To re-run all scraping, you will need to run the code in ./nature_news_scraper/*. Refer to the description of this code folder above for instrictions on how to re-run it. It should be noted that scraping is a fragile process and as websites updates, scraping code will fail. Furthermore, articles may no longer be indexed in the same way. To ensure reproducability without violating copyright, we provide the coreNLP output and the word frequencies of all the news articles.

Analysis and Results

All analyses are described in detail in our manuscript on github which was created using Manubot: manuscript github repo.

All main and supplemental figures can be re-created by re-running the associated R markdown file in ./figure_notebooks/*.

Running Docker

set-up environment

  1. You must have git-lfs and docker installed.
  2. (optional) You will need to obtain a Springer API key if you want to re-run the processing code after scraping. Once you have a key, update the .env_template with your Springer API key (or you can keep the dummy key if you will not run the API calls)
  3. rename the .env_template to .env

build image

  1. run ./build_image.sh. This may take a while, building the r packages can take 30 minutes to an hour.

remake figures

  1. To recreate figures, run the entrypoint script, described below
./run_docker.sh figures [--rerun-bootstrap] <figure_name|clean>

     --rerun-bootstrap: (optional) recomputes bootstrap estimates 
                        from scratch (expensive)

     figure_name: recreates a specific figure, or if 
                  "all" is specified all of them.
                  available options: 'figure1', 'figure2',
                                    'figure3', 'figure4', 
                                    'supplemental1', 'all'

     clean: removes all intermediate and final figure artifacts,
            and the bootstrap data cache"
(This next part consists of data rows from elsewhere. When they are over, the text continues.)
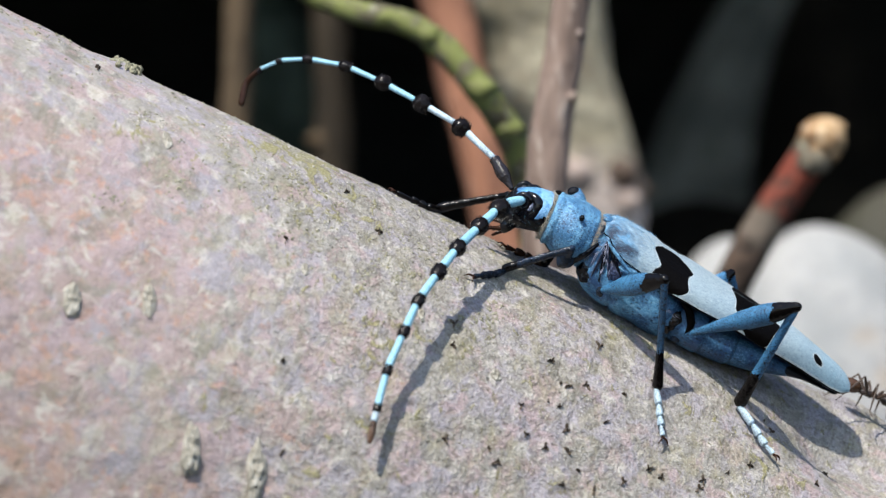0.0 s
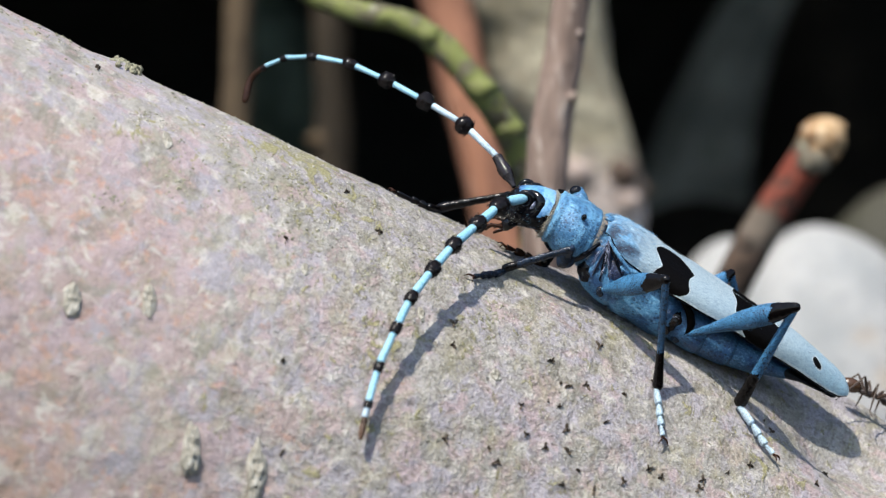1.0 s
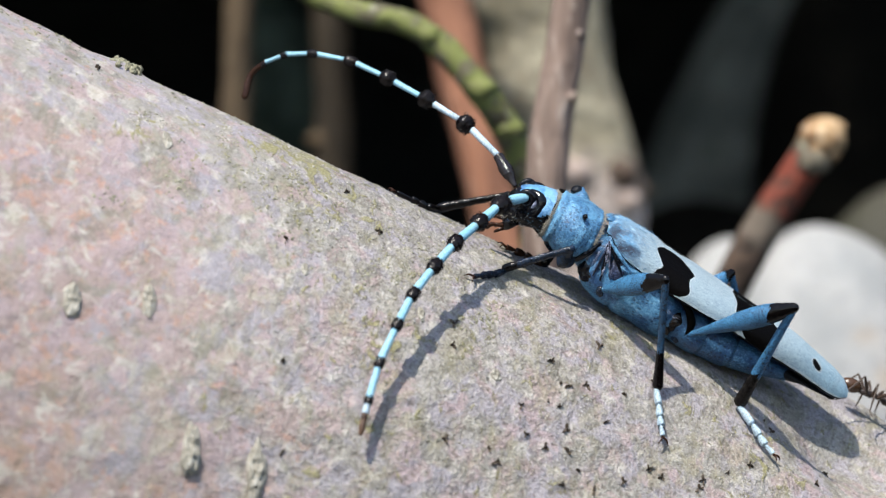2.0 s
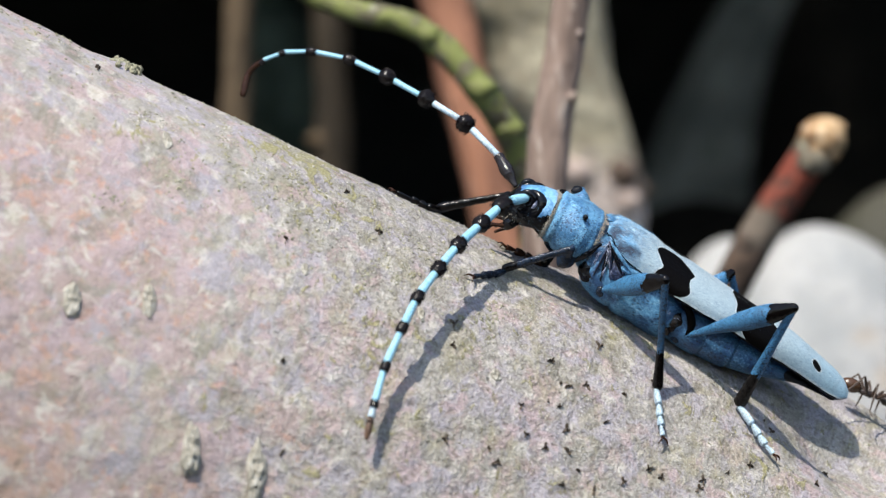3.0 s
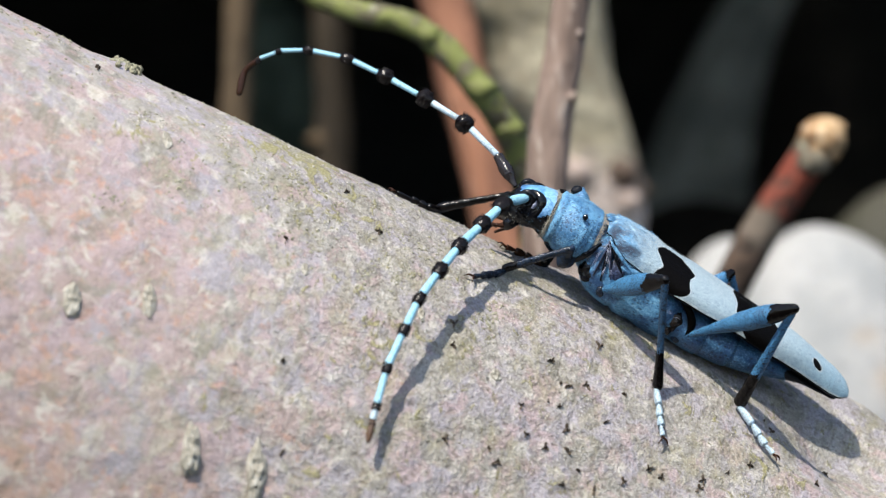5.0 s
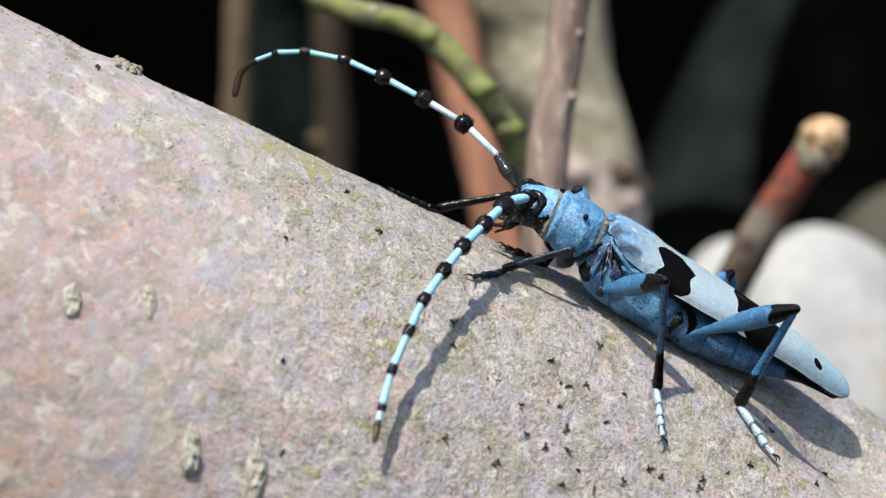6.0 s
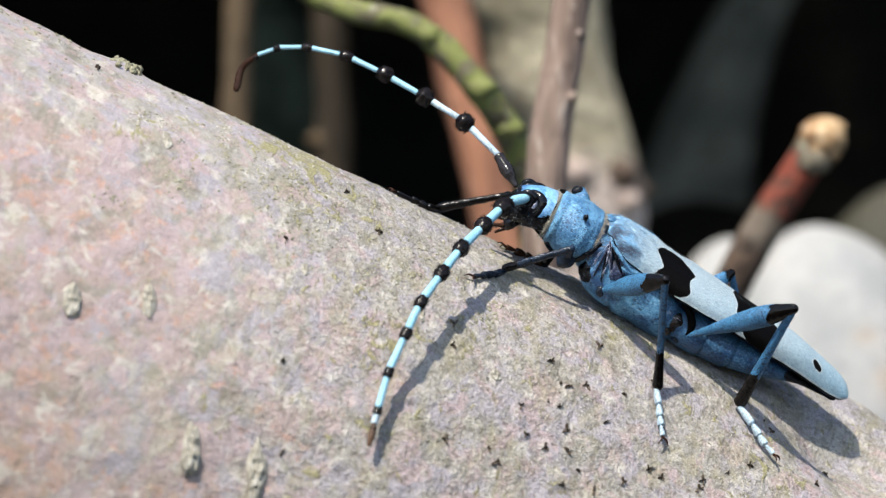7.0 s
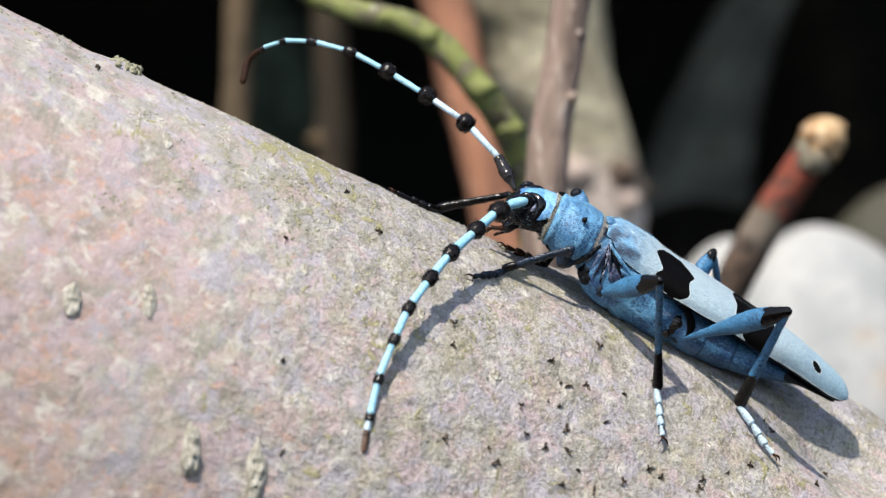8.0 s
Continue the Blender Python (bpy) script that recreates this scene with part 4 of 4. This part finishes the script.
stone("pale_stone", (46.4, 130.0, -20.9), (15.0, 16.0, 23.5), WHITE_STONE, "rounded whitish limestone cobble behind the log", 0.10)
stone("pale_stone", (37.9, 150.0, -23.4), (12.6, 11.0, 24.5), WHITE_STONE, "whitish limestone cobble with a brown stain", 0.10)
stone("grey_stone", (68.2, 185.0, -18.3), (21.0, 16.0, 27.0), GREY_STONE, "dark grey olive stone beside the pale cobbles", 0.14)
stone("dark_boulder", (60.2, 300.0, 20.0), (20.5, 20.0, 56.0), DARK_STONE, "large dark boulder deep in the shade", 0.06, 0.8, (0, 25, 0))
# these two are added to stand in for shade over the large boulder
stone("dark_boulder", (74.5, 262.0, 22.0), (22.0, 14.0, 46.0), SHADE_STONE, "dark brown boulder added for the shade at right", 0.10, 0.8, (0, 14, 0))
stone("low_rock", (43.0, 250.0, -6.0), (17.0, 10.0, 14.0), SHADE_STONE, "near-black lump added for shade at the boulder's foot", 0.10)
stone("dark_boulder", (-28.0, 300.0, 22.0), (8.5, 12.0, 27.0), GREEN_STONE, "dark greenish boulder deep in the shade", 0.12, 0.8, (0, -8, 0))


def ant_thing():
    """A small brown ant, head first along x, built in millimetres round its waist; its legs reach the bark."""
    ant = part("ant", tube([(-0.42, 0, 0.02), (0.0, 0, 0.10), (0.55, 0, 0.16), (1.0, 0, 0.10)], [0.07, 0.15, 0.22, 0.15, 0.09], 18, 30, rough=0.03, blunt=True), ANT_DARK)
    tagged(ant, "small brown ant standing on the log", "ant")
    part("gaster", ball((-1.0, 0, 0.22), 0.66, 0.42, 0.43, 32, lump=0.06), ANT_BROWN, ant, "shiny amber brown hind body")
    part("waist_scale", ball((-0.36, 0, 0.24), 0.09, 0.13, 0.24, 16), ANT_DARK, ant)
    head_ob = part("ant_head", ball((1.45, 0, 0.12), 0.42, 0.34, 0.30, 28, lump=0.08), ANT_DARK, ant, "dark brown head")
    for sgn in (1, -1):
        part("feeler", tube([(1.7, sgn * 0.18, 0.22), (2.0, sgn * 0.5, 0.75), (2.15, sgn * 0.6, 0.82), (2.75, sgn * 0.75, 0.35)], [0.045, 0.04, 0.04, 0.05], 8, 30), ANT_LEG, ant)
        part("jaw", tube([(1.78, sgn * 0.12, 0.02), (2.0, sgn * 0.12, -0.08), (2.05, sgn * 0.02, -0.12)], [0.08, 0.06, 0.02], 8, 12), ANT_BROWN, ant)
        for root, knee, ankle, toe in (((0.75, 0.12, 0.05), (1.25, 0.75, 0.62), (1.35, 1.1, -0.75), (1.75, 1.35, -1.05)), ((0.4, 0.15, 0.02), (0.25, 0.85, 0.85), (0.2, 1.3, -0.75), (0.35, 1.65, -1.05)), ((0.1, 0.14, 0.0), (-0.62, 0.65, 1.00), (-1.55, 1.05, -0.35), (-1.95, 1.2, -0.95))):
            p = [Vector((x, sgn * y, z)) for x, y, z in (root, knee, ankle, toe)]
            lg = part("leg", tube([p[0], p[0].lerp(p[1], 0.5) + Vector((0, 0, 0.06)), p[1]], [0.07, 0.10, 0.06], 8, 14, blunt=True), ANT_LEG, ant)
            part("shin", tube([p[1], p[1].lerp(p[2], 0.5), p[2]], [0.05, 0.065, 0.04], 8, 12, blunt=True), ANT_LEG, lg)
            part("foot", tube([p[2], p[2].lerp(p[3], 0.5) + Vector((0, 0, -0.04)), p[3]], [0.035, 0.035, 0.03], 6, 10), ANT_LEG, lg)
    ant.scale = (1.25,) * 3
    return ant


ANT_BROWN = black_material("amber_ant_shell", (0.060, 0.030, 0.015), 0.25, 0.45, 2.0, 0.010)
ANT_DARK = black_material("dark_ant_shell", (0.022, 0.013, 0.009), 0.30, 0.40, 2.5, 0.012)
ANT_LEG = black_material("ant_leg_shell", (0.048, 0.030, 0.020), 0.35, 0.40, 2.0, 0.010)
ant = ant_thing()


def ant_at(x, y, z, turn=0.0):
    """The ant's place in millimetres, facing down the log's slope."""
    return Matrix.Translation((x * MM, y * MM, z * MM)) @ Matrix.Rotation(radians(22 + turn), 4, "Y") @ Matrix.Rotation(radians(10), 4, "Z")


ANT_WALK = [(0.0, ant_at(31.2, 1.9, -10.78)), (4.0, ant_at(31.2, 1.9, -10.78)), (4.1, ant_at(31.45, 1.9, -10.9)), (4.2, ant_at(32.5, 2.1, -11.4)), (4.3, ant_at(34.4, 2.5, -12.25)), (4.4, ant_at(36.6, 2.9, -13.2)), (5.0, ant_at(44.0, 4.4, -16.5)), (8.0, ant_at(44.0, 4.4, -16.5))]


# ---- what moves ----
def spin(vec):
    """A turn from a rotation vector in degrees."""
    v = Vector(vec)
    return Matrix.Rotation(radians(v.length), 4, v) if v.length > 1e-6 else Matrix.Identity(4)


TIMES = [0, 0.5, 1, 1.5, 3, 3.5, 4, 4.5, 6, 6.5, 7, 7.5, 8]
SWAY = [(0.137, -0.059, 1.606), (0.093, -0.014, 0.961), (0.074, 0.003, 0.594), (0.058, 0.025, 0.237), (0.0, 0.0, 0.0), (0.0, 0.0, 0.0), (0.01, 0.008, 0.167), (0.01, 0.008, 0.167), (-0.022, 0.054, 0.316), (-0.03, 0.048, 0.188), (-0.028, 0.005, -0.0), (-0.055, -0.094, -0.035), (-0.048, -0.18, 0.3)]          # shift in mm along x and z, turn about y in degrees
NEAR = [(1.35, -1.57, 1.19), (0.71, 0.06, -1.31), (0.68, 1.41, -2.53), (1.15, 1.13, -2.55), (0.81, 0.35, -0.46), (0.0, -0.0, -0.0), (-0.18, -0.33, 0.24), (0.04, -0.29, 0.13), (0.69, -1.15, 2.05), (0.17, -1.13, 1.95), (-0.86, -1.27, 1.91), (-0.11, 5.96, -5.24), (-0.88, 6.23, -4.82)]          # turn of the near antenna about its base, degrees
FAR = [(0.26, 0.18, -1.55), (0.7, 0.72, -2.01), (1.16, 0.56, -2.29), (1.21, 0.49, -2.05), (0.47, 0.24, -0.35), (0.0, 0.0, -0.0), (0.82, -0.61, 0.15), (0.33, -0.37, 0.45), (2.49, -1.03, 2.81), (2.99, -1.18, 2.78), (1.47, -1.49, 3.01), (-4.94, -0.25, 1.45), (-4.93, -1.28, 2.08)]
FLICK = [(7.4, (0.83, -2.27, 3.65)), (7.7, (-8.72, 0.62, -2.96)), (7.8, (-7.93, 0.63, -3.87)), (7.9, (-8.01, 0.22, -1.04))]          # a quick beat of the far antenna near the end
KNEES = {"near_mid": [(-3.01, 7.24, 1.76), (-3.07, 7.22, 1.79), (-3.08, 7.23, 1.79), (-3.08, 7.26, 1.79), (-3.05, 7.29, 1.77), (-3.05, 7.29, 1.77), (-3.03, 7.31, 1.77), (-3.03, 7.31, 1.77), (-3.03, 7.37, 1.77), (-3.05, 7.35, 1.77), (-3.04, 7.32, 1.77), (-2.77, 7.51, 1.65), (-2.69, 7.51, 1.61)],
         "near_hind": [(-12.15, 7.16, 3.94), (-12.1, 7.22, 3.92), (-12.06, 7.25, 3.91), (-11.99, 7.34, 3.88), (-11.93, 7.44, 3.85), (-11.9, 7.51, 3.82), (-11.92, 7.52, 3.82), (-11.94, 7.48, 3.83), (-12.07, 7.45, 3.85), (-12.0, 7.55, 3.81), (-11.92, 7.52, 3.82), (-11.55, 8.08, 3.58), (-11.51, 8.06, 3.58)]}
STEP = [(0.0, (0, 0, 0), 0), (7.2, (0, 0, 0), 0), (7.4, (6, 4, 0), -4), (7.55, (14, 9, 0), -8), (7.7, (14, 13, 0), -14), (7.8, (7, 15, 0), -20), (7.9, (1, 20, 0), -25), (8.0, (-1, 23, 0), -27)]


def sway(t):
    dx, dz, turn = (float(np.interp(t, TIMES, column)) for column in zip(*SWAY))
    return Matrix.Translation((dx * MM, 0, dz * MM)) @ Matrix.Rotation(radians(turn), 4, "Y")


def motions():
    walk(ant, ANT_WALK)
    for ob in TRUNK:
        rest = Matrix.Translation(ob.location)
        walk(ob, [(t, sway(t) @ rest) for k, t in enumerate(TIMES)])
    for ob, turns in ((near_antenna, list(zip(TIMES, NEAR))), (far_antenna, sorted(list(zip(TIMES, FAR)) + FLICK))):
        rest = Matrix.Translation(ob.location)
        walk(ob, [(t, sway(t) @ rest @ spin(v)) for t, v in turns])
    for key, knees in KNEES.items():
        lg, fem, tib, hip, knee, ankle = LEGS[key]
        fr, tr = [], []
        for k, t in enumerate(TIMES):
            h = (sway(t) @ (hip * MM)) / MM
            kn = Vector(knees[k])
            qf = (knee - hip).rotation_difference(kn - h).to_matrix().to_4x4()
            qt = (ankle - knee).rotation_difference(ankle - kn).to_matrix().to_4x4()
            fr.append((t, Matrix.Translation((h - hip) * MM) @ qf))
            tr.append((t, Matrix.Translation((kn - hip) * MM) @ qt))
        walk(fem, fr)
        walk(tib, tr)
    lg, fem, tib, hip, knee, ankle = LEGS["far_hind"]
    rest = Matrix.Translation(lg.location)
    walk(lg, [(t, rest @ spin(v)) for t, v, w in STEP])
    bend = Matrix.Translation((knee - hip) * MM)
    for ob in lg.children:
        if ob != fem:
            home = Matrix.Translation(ob.location)
            walk(ob, [(t, bend @ spin((0, w, 0)) @ bend.inverted() @ home) for t, v, w in STEP])


motions()
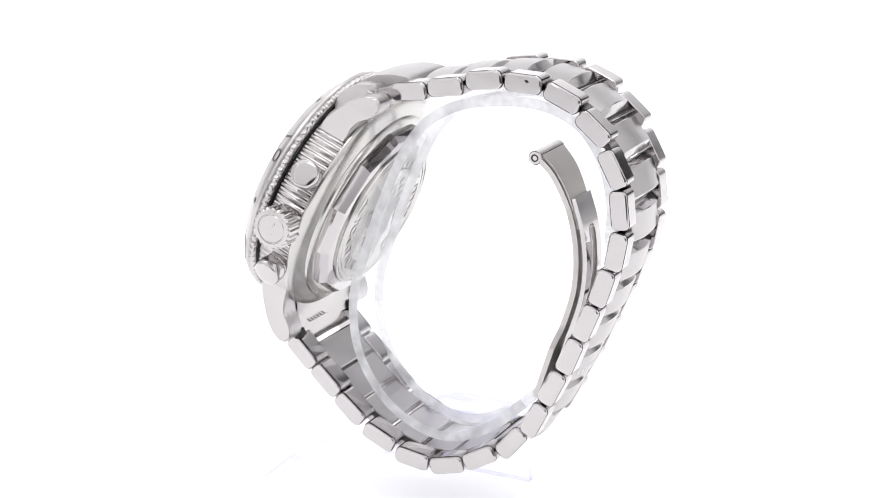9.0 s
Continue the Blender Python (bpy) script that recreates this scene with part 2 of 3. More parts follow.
def lug():
    line = [(9.0, -2.6), (12.0, -2.6), (14.3, -2.95), (17.0, -3.6), (19.7, -5.3), (22.0, -7.2), (23.2, -8.9), (23.6, -10.3), (22.9, -11.3), (21.5, -11.5), (20.0, -10.5), (19.0, -9.4), (17.6, -8.7), (15.4, -8.2), (9.0, -8.0)]
    pts = [(p.x, p.y) for p in smooth_line([(*q, 0) for q in line], 3)]
    def ring(x, grow):
        cx, cy = 16.0, -6.5
        out = []
        for u, z in pts:
            d = math.hypot(u - cx, z - cy)
            k = 1 - grow / d
            out.append((x, cx + (u - cx) * k, cy + (z - cy) * k))
        return out
    return loft([ring(9.8, 0.2), ring(10.0, 0.0), ring(13.25, 0.0), ring(13.62, 0.22), ring(13.72, 0.34)])


lug_mesh = finish(lug(), CASE_SATIN, "lug", 26)
lug_mesh.materials.append(POLISHED)
for f in lug_mesh.polygons:
    if abs(f.normal.x) > 0.5:
        f.material_index = 1
for sx in (1, -1):
    for sy in (1, -1):
        part("lug", lug_mesh, None, watch, "tapered brushed lug with polished flank", CASE @ Matrix.Diagonal((sx, sy, 1, 1)))

bezel = part("bezel", lathe([(17.35, 0.6), (17.35, 1.58), (17.5, 1.7), (17.75, 1.62), (20.3, -0.4), (20.5, -0.65), (20.5, -1.1), (20.0, -1.6), (17.35, -1.6)], 160, close=True), CASE_SATIN, watch, "brushed turning bezel with engraved black minutes", CASE)
teeth = 92
part("coin_edge", lathe([(19.8, -1.3), (20.4, -1.3), (20.65, -1.55), (20.65, -2.1), (20.4, -2.35), (19.8, -2.35)], teeth * 6, lambda i, a: (0, 0.1, 0.24, 0.24, 0.1, 0)[i] * math.cos(teeth * a), close=True), POLISHED, bezel, "knurled polished rim", sharp=70)
part("joint", lathe([(19.4, -2.3), (20.0, -2.3), (20.0, -2.52), (19.4, -2.52)], 128, close=True), GROOVE, bezel, "dark gap under the knurled rim")
SLOPE = math.atan2(2.22, 2.85)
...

If you would like to re-run the scraper and therefore all downstream processing, you will need to re-run the shell scripts in the following folders:

 ./nature_news_scraper/*
 ./process_scraped_data/*
 ./process_doi_data/*

The directions on how to run them are provided in the Quick code overview section above. Once the scraping and pre-processing has completed successfully, you can run ./run_docker.sh figures all to recreate all the figures.